Friday, January 28, 2005

8th Circuit Nixes Expert Testimony on Trade Secret Damages in Storage Technology's Suit Against Cisco Systems

The Eighth Circuit has published an opinion upholding the trial court's exclusion of testimony from the damages expert for Storage Technology Corporation in its trade secrets case against Cisco Systems.

Prior to its acquisition by Cisco at a price of $450 million, an entity known as NuSpeed Internet Systems, Inc., had hired away key Storage Tech employees to build an internet data storage product. The Eighth Circuit held that inducing a rival's employees to breach their noncompetition and nondisclosure agreements could constitute an actionable harm for which a restitutionary remedy is available under Minnesota law, but affirmed the trial court's exclusion of Storage Tech's expert evidence on unjust enrichment damages. The panel particularly faulted the expert for imputing the entire $450 million acquisition value of NuSpeed to trade secrets misappropriated from Storage Tech even though NuSpeed concededly had other assets. The panel emphasized evidence that Cisco acquired NuSpeed to exploit NuSpeed's expertise in storage networking software incorporating the then-emergent iSCSI ("internet, Small Computer Systems Interface") standard -- an idea that nobody contended was appropriated from Storage Tech.

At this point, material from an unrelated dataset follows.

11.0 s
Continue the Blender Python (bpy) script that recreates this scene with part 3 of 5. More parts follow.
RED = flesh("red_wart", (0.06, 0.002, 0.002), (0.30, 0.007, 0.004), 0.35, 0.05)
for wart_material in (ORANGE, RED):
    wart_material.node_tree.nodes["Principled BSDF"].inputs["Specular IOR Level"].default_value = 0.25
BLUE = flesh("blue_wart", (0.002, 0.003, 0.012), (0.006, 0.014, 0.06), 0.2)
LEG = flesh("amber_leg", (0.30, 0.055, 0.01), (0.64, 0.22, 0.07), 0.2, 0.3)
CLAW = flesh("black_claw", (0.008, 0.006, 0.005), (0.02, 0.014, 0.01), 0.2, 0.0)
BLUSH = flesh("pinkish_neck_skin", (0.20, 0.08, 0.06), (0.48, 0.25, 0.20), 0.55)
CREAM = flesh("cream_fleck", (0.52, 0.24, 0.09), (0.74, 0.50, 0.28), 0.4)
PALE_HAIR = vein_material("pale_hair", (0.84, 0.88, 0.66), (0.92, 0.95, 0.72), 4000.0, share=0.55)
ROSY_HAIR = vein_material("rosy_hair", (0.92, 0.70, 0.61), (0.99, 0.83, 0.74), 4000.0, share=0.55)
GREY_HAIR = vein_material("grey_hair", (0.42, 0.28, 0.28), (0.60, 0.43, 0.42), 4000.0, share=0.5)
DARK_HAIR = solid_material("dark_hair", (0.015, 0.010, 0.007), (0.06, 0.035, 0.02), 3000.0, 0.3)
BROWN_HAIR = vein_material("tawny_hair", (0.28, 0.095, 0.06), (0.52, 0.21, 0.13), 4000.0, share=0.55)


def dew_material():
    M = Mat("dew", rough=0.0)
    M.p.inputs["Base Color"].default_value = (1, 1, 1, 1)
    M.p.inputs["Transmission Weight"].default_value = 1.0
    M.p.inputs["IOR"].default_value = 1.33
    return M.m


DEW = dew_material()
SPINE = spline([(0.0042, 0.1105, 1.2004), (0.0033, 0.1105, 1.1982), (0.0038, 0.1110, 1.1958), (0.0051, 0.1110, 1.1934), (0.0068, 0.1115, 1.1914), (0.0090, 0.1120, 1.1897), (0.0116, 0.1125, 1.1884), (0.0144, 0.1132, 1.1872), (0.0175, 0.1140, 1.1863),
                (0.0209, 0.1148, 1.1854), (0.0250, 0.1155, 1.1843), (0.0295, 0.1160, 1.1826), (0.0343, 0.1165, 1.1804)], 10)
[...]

See Storage Tech. Corp. v. Cisco Sys., Inc., No. 03-3673 (8th Cir. Jan. 26, 2005) (Loken, Gibson, & Bye, JJ.).
Fed. R. Evid. 702: If scientific, technical, or other specialized knowledge will assist the trier of fact to understand the evidence or to determine a fact in issue, a witness qualified as an expert by knowledge, skill, experience, training, or education, may testify thereto in the form of an opinion or otherwise, if (1) the testimony is based upon sufficient facts or data, (2) the testimony is the product of reliable principles and methods, and (3) the witness has applied the principles and methods reliably to the facts of the case.